In our opinion that statement does not teach or even remotely suggest copolymerization of appellants' monomer with any of the materials mentioned. Copolymerization, as appellants' citation of definitions in their brief recognizes, is a chemical interaction of different monomers to produce a polymer, or a resin. The statements in appellants' application merely suggest that appellants' monomeric reaction products may be used in conjunction with, that is admixed with other polymers or resins. Whether these materials react with each other, and if so in what manner, and if so what the resulting material will be is not disclosed. The specification teaches only that mixtures may be used. Hence, that recitation supports only mixtures of appellants' monomer with certain polymers and not copolymers formed by chemically reacting appellants' monomer with other monomers. Having found no teaching of copolymers such as appellants urge and as would be required to support the term "polymerized" we agree that term is too broad; thus, it fails to comply with the requirements of 35 U.S.C. § 112. We, therefore, affirm the rejection of claims 28 to 31.
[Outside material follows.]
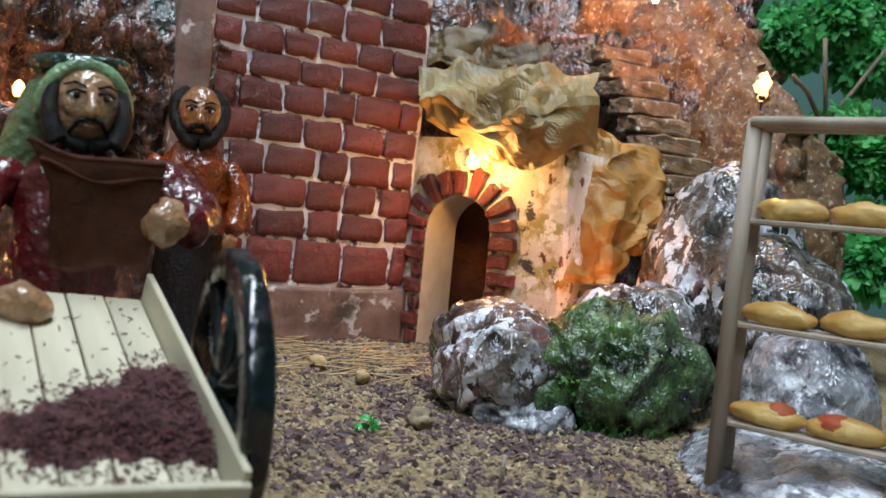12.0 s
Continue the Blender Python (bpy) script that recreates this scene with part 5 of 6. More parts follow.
boulder("boulder", (0.60, -0.175, 0.06), (0.05, 0.04, 0.045), M_ROCK_PALE, "dull red and white varnished rock behind the rack", size=0.04, amount=0.010, seed=54, flat=-0.006)
boulder("boulder", (0.525, -0.165, 0.022), (0.035, 0.03, 0.036), M_ROCK_WHITE, "lilac-grey smooth rock behind the rack", size=0.05, amount=0.008, seed=55, flat=-0.006)
boulder("boulder", (0.462, -0.140, -0.004), (0.078, 0.050, 0.019), M_ROCK_WHITE, "low bluish-white rock under the rack", size=0.04, amount=0.008, seed=56, flat=-0.012)
boulder("pebble", (0.516, 0.022, 0.003), (0.008, 0.006, 0.005), M_GRAIN, "small crumbly pale pebble on the gravel", sub=4, size=0.010, amount=0.004, seed=57)

# ---- bread rack ----
rack = thing("bread_rack", "small rack of grey wooden sticks with three shelves", "rack")
RA, RB = Vector((0.4560, -0.0955, 0)), Vector((0.414, -0.146, 0))
RBACK = Vector((0.010, -0.0085, 0))
for base in (RA, RA + RBACK, RB, RB + RBACK):
    bm = bmesh.new()
    tube(bm, [base + Vector((0, 0, 0.0)), base + Vector((0.0005, 0, 0.08)), base + Vector((0.001, -0.002, 0.150))], 0.0034, 8)
    part("post", bm, M_GREY_WOOD, rack)
for z in (0.027, 0.067, 0.109):
    bm = bmesh.new()
    d = (RB - RA).normalized()
    box(bm, 0, 0, 0, (RB - RA).length + 0.004, 0.013, 0.0022, 0.0005)
    ob = part("shelf", bm, M_GREY_WOOD, rack, smooth=False)
    ob.matrix_world = Matrix.Translation((RA + RB + RBACK) / 2 + Vector((0, 0, z))) @ Matrix.Rotation(math.atan2(d.y, d.x), 4, "Z")
for off in (Vector((0, 0, 0)), RBACK):
    bm = bmesh.new()
    tube(bm, [RA + off + Vector((0, 0, 0.1485)), RB + off + Vector((0, 0, 0.1485))], 0.0024, 8)
    part("top_bar", bm, M_GREY_WOOD, rack)
rng = random.Random(6)
for z in (0.027, 0.067, 0.109):
    for k in range(2):
        p = RA.lerp(RB, 0.26 + 0.44 * k) + RBACK * 0.5
        bm = bmesh.new()
        blob(bm, (0, 0, 0), (0.0142, 0.0056, 0.0052), 4, 0.0013, 110, seed=k + z * 100)
        if z < 0.03:
            blob(bm, (0.003 if k == 0 else -0.004, 0, 0.0004), (0.0078, 0.0054, 0.0050), 3, 0.0012, 120, seed=9, mat=1)
        d = (RB - RA).normalized()
        single("bread_loaf", bm, [M_BREAD, M_JAM], "golden glazed bread loaf on the rack shelf" if z > 0.03 else "golden bread loaf with a red topping on the rack shelf", "bread",
               Matrix.Translation(p + Vector((0, 0, z + 0.0056))) @ Matrix.Rotation(math.atan2(d.y, d.x) + rng.uniform(-0.1, 0.1), 4, "Z"), group="bread loaves")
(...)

The board, apparently through inadvertence, failed either to affirm or reverse the examiner's rejection of claim 19. Appellants state in their brief:
"We think it is obvious that the Board's reversal of the Examiner's rejection of claims 18 and 20-23 is also applicable to Claim 19 and that the Board's failure to mention this claim as being allowable was an oversight. * * * we believe this error will be corrected by the Patent Office after the present appeal has been decided; therefore we do not think it will be necessary for the Court to take any action in the matter."
The solicitor agrees. We appreciate the cooperation of the parties and will treat the appeal as to claim 19 as withdrawn.
The decision of the board is affirmed.
SMITH, Judge, concurs in result only.